CliMA / ClimaShallowWater.jl

3 stars 1 forks source link

Look into issues with CUDA-aware MPI #8

Closed simonbyrne closed 1 year ago

simonbyrne commented 1 year ago

It looks like we're not making use of GPU-GPU direct communication. Need to look at configuration

simonbyrne commented 1 year ago

This has now been fixed by IMSS.

Note that you need to set the environment variable:

JULIA_CUDA_MEMORY_POOL=none

See #9

simonbyrne commented 1 year ago

Okay, not quite fixed.

simonbyrne commented 1 year ago

Looking at the profile of a 4 process run (download the nsys.tar.gz from https://buildkite.com/clima/climashallowwater-ci/builds/63#0187388e-2136-4af8-914e-fe2b1dea730b):

Screenshot 2023-03-31 at 3 00 27 PM

We can see that most of the time is dominated by the tendency evaluation, and that most of that is the DSS calls.

If we zoom into the DSS, it is clear that it isn't using direct GPU-GPU communication:

Screenshot 2023-03-31 at 3 02 35 PM

each send consists of a device-to-host copy ("DtoH memcpy"), followed by a stream synchronize, which blocks the MPI_Startall

Screenshot 2023-03-31 at 3 02 44 PM

Similarly, each receive consists of a host-to-device copy ("HtoD memcpy"), followed by a stream synchronize, which isn't even started until the MPI_Waitall.
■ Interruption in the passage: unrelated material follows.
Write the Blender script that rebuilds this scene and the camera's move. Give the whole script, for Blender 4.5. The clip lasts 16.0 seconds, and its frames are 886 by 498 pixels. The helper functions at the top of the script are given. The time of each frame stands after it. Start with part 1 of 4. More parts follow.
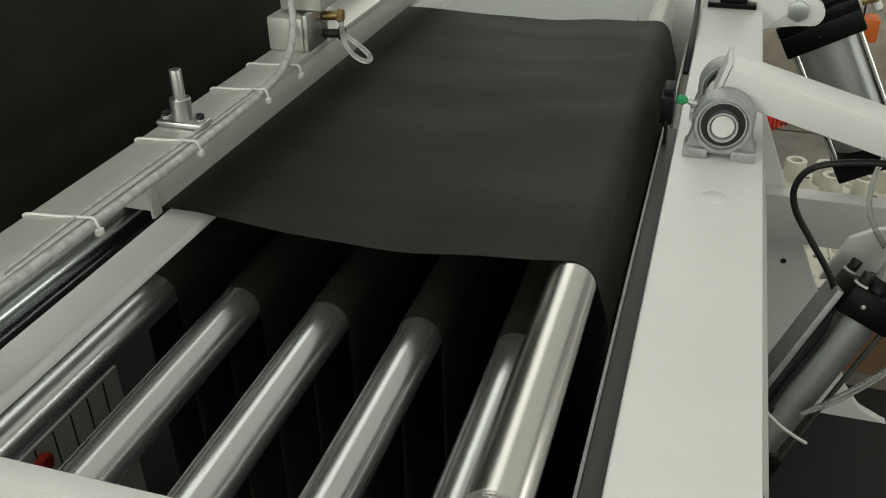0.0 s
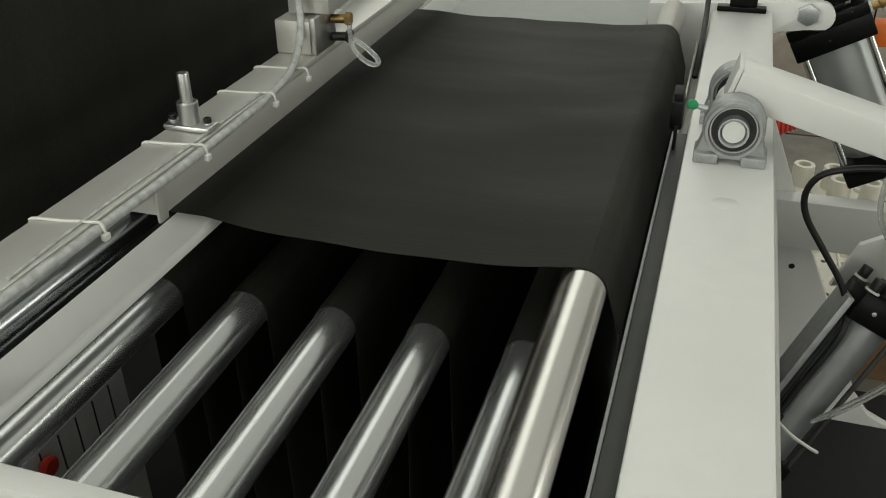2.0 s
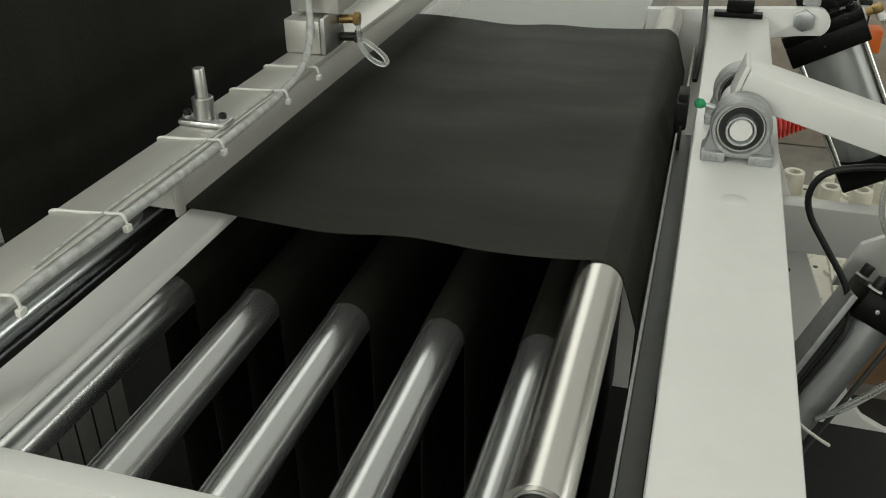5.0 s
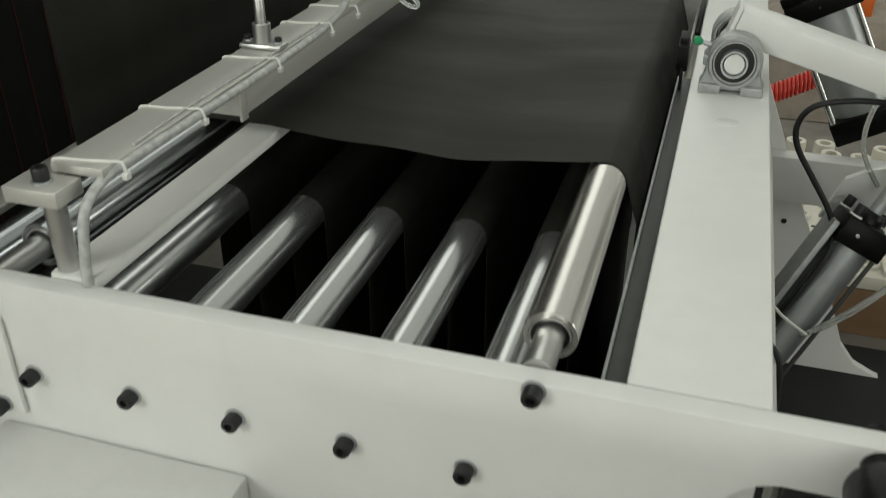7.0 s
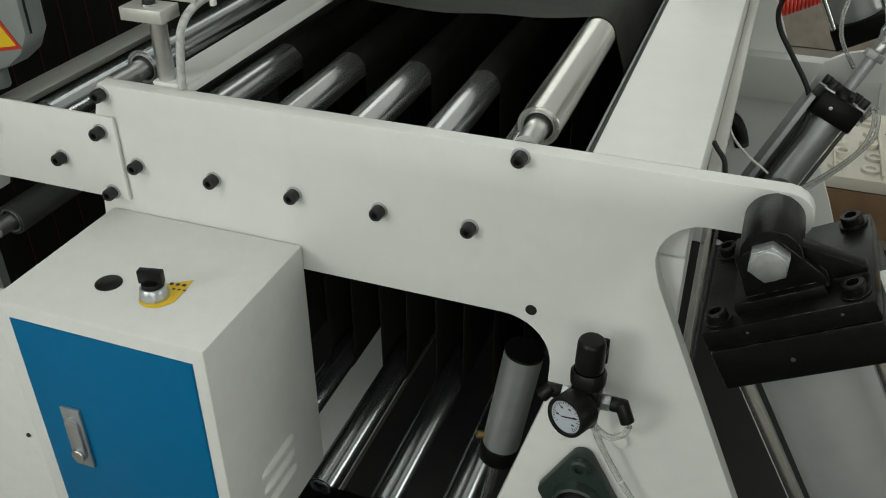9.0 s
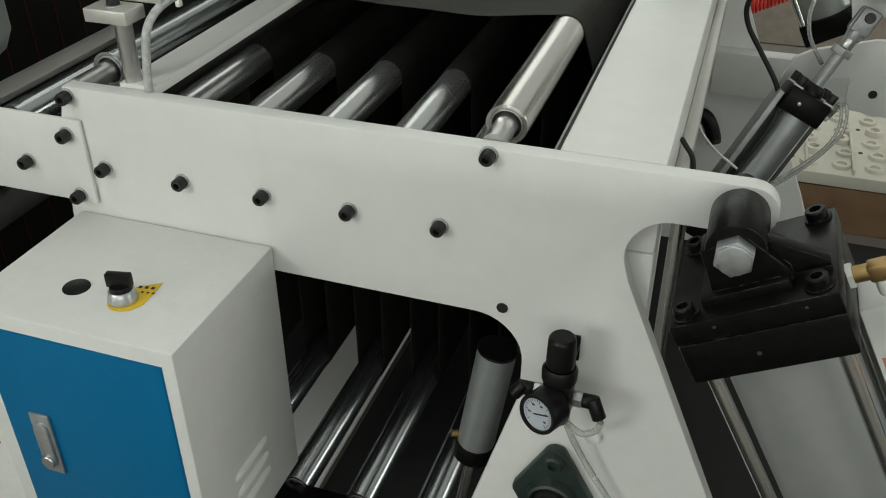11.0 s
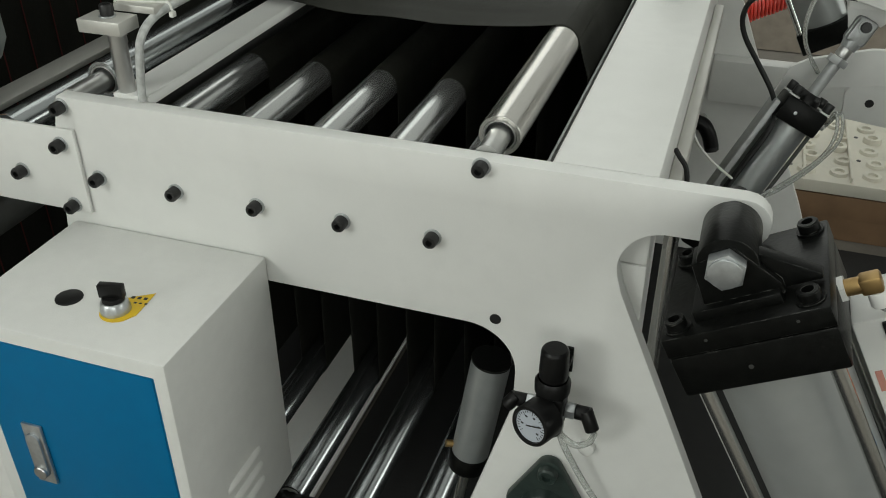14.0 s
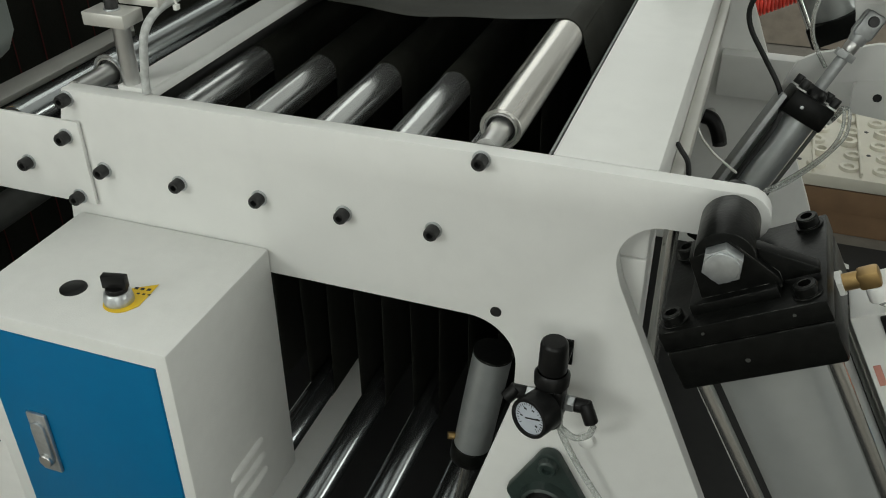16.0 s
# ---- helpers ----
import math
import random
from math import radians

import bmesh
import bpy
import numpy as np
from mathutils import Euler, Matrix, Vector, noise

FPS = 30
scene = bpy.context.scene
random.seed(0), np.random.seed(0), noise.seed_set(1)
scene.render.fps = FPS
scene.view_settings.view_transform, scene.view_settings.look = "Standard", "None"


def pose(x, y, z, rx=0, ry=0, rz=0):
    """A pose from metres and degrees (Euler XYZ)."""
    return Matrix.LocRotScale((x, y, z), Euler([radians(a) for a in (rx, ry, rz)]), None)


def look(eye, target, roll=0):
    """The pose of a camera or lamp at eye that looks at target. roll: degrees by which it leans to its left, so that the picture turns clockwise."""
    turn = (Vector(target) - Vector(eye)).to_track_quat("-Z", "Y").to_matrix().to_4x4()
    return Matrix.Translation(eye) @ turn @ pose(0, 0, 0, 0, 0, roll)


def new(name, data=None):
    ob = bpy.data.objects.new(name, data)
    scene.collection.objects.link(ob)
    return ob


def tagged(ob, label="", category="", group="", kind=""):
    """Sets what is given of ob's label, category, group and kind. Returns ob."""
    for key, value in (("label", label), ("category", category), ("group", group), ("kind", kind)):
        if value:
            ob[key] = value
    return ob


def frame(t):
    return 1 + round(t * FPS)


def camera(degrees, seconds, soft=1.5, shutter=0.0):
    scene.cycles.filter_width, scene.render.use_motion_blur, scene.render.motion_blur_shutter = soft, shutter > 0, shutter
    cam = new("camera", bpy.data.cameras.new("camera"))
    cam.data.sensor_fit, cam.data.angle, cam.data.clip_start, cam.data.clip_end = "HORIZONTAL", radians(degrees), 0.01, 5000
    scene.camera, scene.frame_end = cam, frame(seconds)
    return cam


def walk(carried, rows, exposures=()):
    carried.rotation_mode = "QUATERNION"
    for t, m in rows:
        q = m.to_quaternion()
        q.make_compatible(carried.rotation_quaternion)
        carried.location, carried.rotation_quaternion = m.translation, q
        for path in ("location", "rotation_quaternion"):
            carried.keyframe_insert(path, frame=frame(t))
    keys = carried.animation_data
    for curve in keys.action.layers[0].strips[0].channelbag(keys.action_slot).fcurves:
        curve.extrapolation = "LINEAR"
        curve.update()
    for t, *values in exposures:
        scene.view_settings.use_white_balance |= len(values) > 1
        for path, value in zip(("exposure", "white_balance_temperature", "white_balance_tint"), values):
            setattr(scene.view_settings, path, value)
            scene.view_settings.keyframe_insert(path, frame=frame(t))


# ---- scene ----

  1. We need to figure out why MPI is not using direct GPU communication. @vchuravy suggested it may have something to do with which devices are visible, so we may want to use srun --gpu-bind=none? Can also look at some of the Open MPI or UCX debug information

    export OMPI_MCA_btl_base_verbose=10
    export OMPI_MCA_pml_base_verbose=10
    export UCX_LOG_LEVEL=info # can increase to debug/trace
    export UCX_PROTO_ENABLE=y
    export UCX_PROTO_INFO=y
  2. We could launch the MPI communication on a separate thread and use blocking communication. (i.e. using Threads.@spawn)

  3. We could combine the buffers for both fields (u and h): this would halve the number of operations.

  4. If we're not able to use direct GPU-GPU communication, we should implement double buffering ourselves (i.e. do a single DtoH memcpy for all sends, and a single HtoD memcpy for all receives).

simonbyrne commented 1 year ago

This looks like it might be fixed

Screenshot 2023-04-17 at 5 47 28 PM
vchuravy commented 1 year ago

That looks indeed much better!

charleskawczynski commented 1 year ago

This looks like it might be fixed

Nice! What was the fix?

simonbyrne commented 1 year ago

I'm not sure: when I downloaded the artifact I referred to above, it seems to be fixed, so I think I messed up?